━━ Data section
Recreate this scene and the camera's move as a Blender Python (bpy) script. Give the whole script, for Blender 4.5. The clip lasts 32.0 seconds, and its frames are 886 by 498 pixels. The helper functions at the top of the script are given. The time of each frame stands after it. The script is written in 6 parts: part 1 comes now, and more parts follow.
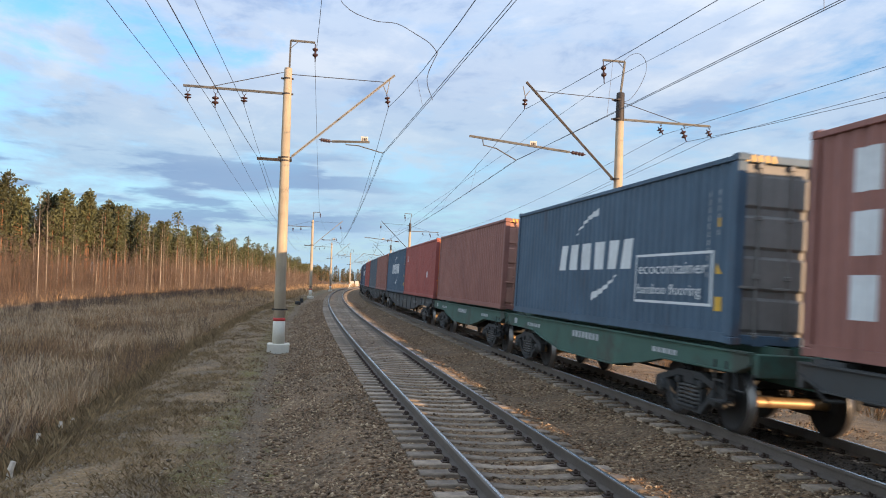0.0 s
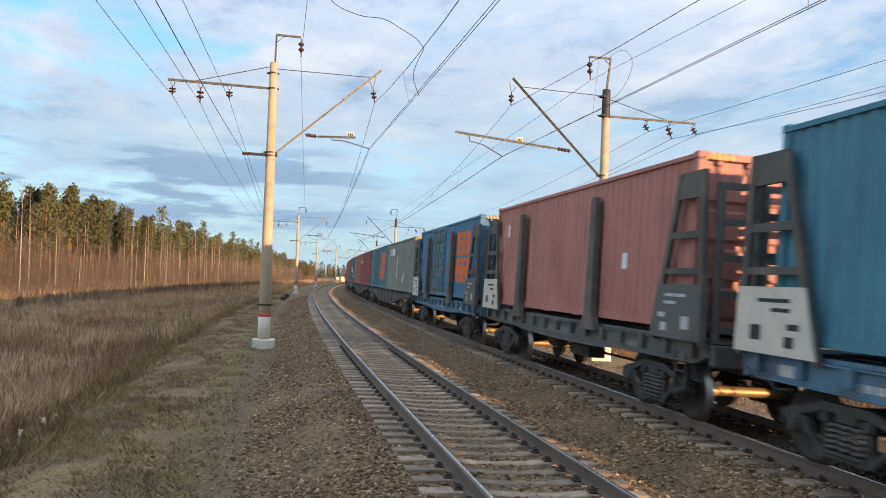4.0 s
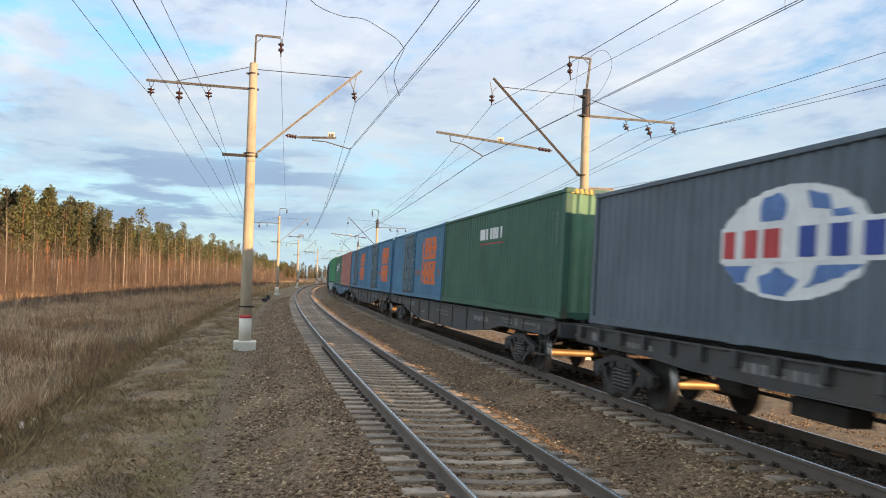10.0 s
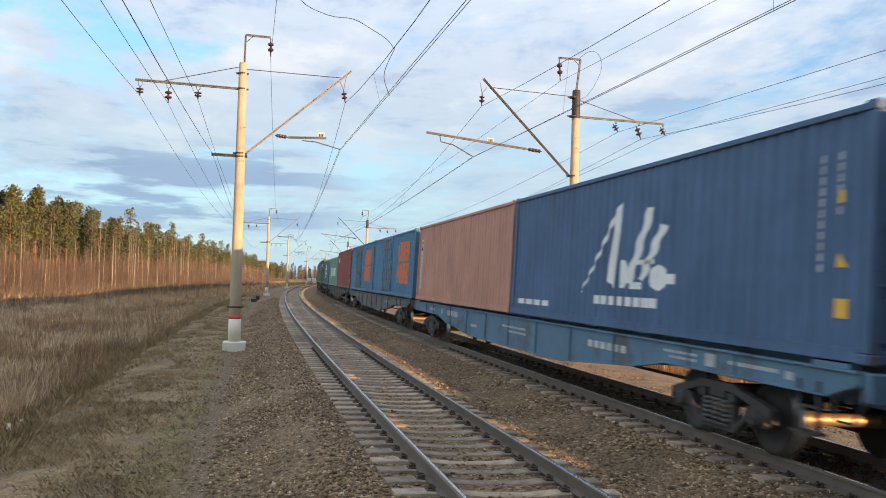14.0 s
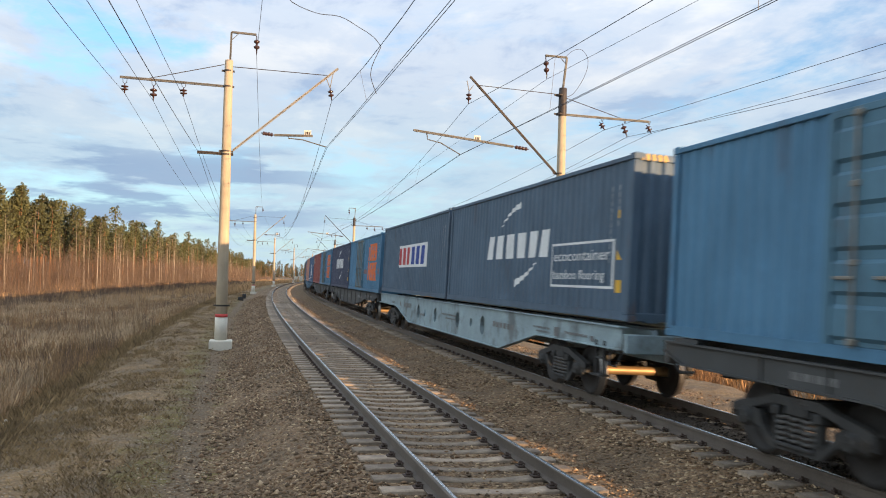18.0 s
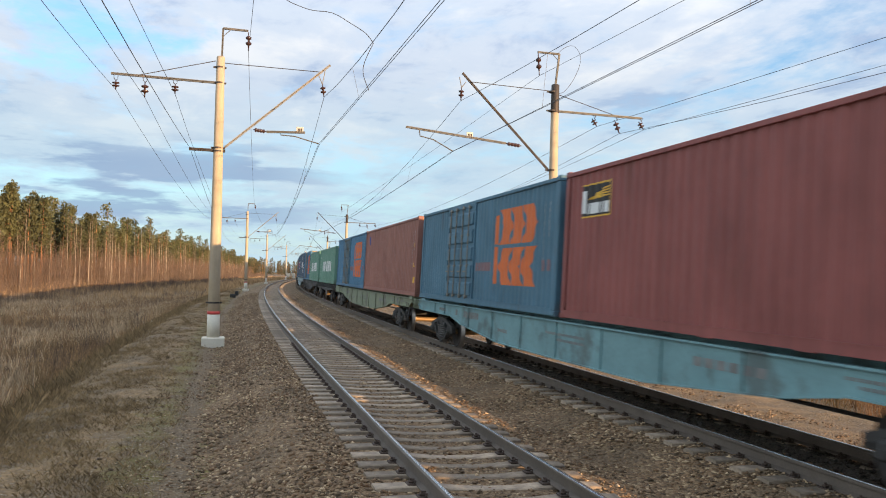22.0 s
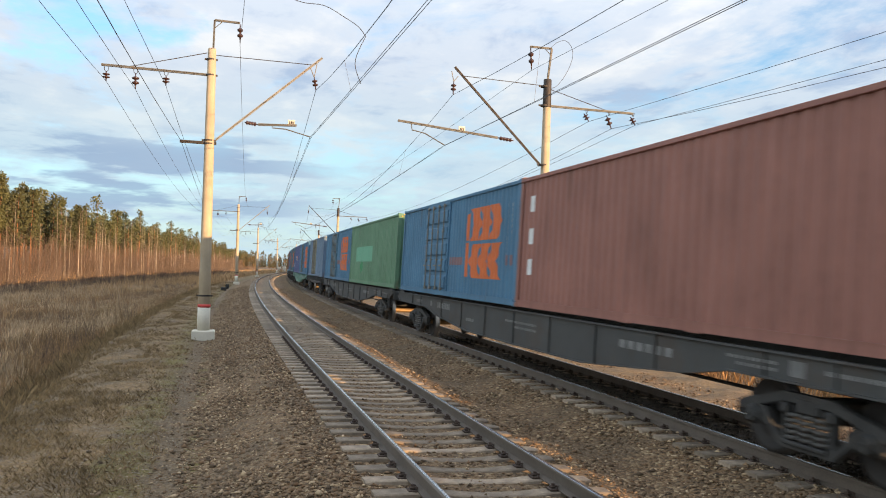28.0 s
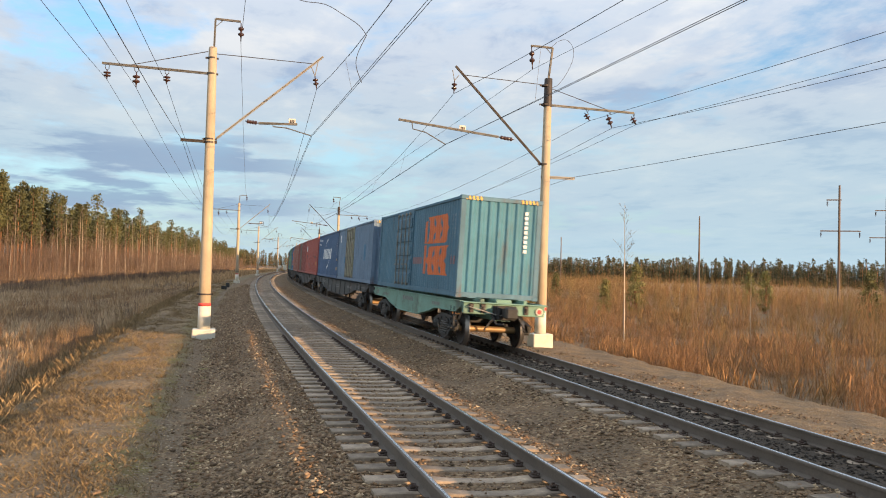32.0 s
━━━━
Exercise details:
Write the listing out a second time exactly, dropping all images.

Correct answer:
Recreate this scene and the camera's move as a Blender Python (bpy) script. Give the whole script, for Blender 4.5. The clip lasts 32.0 seconds, and its frames are 886 by 498 pixels. The helper functions at the top of the script are given. The time of each frame stands after it. The script is written in 6 parts: part 1 comes now, and more parts follow.
0.0 s
4.0 s
10.0 s
14.0 s
18.0 s
22.0 s
28.0 s
32.0 s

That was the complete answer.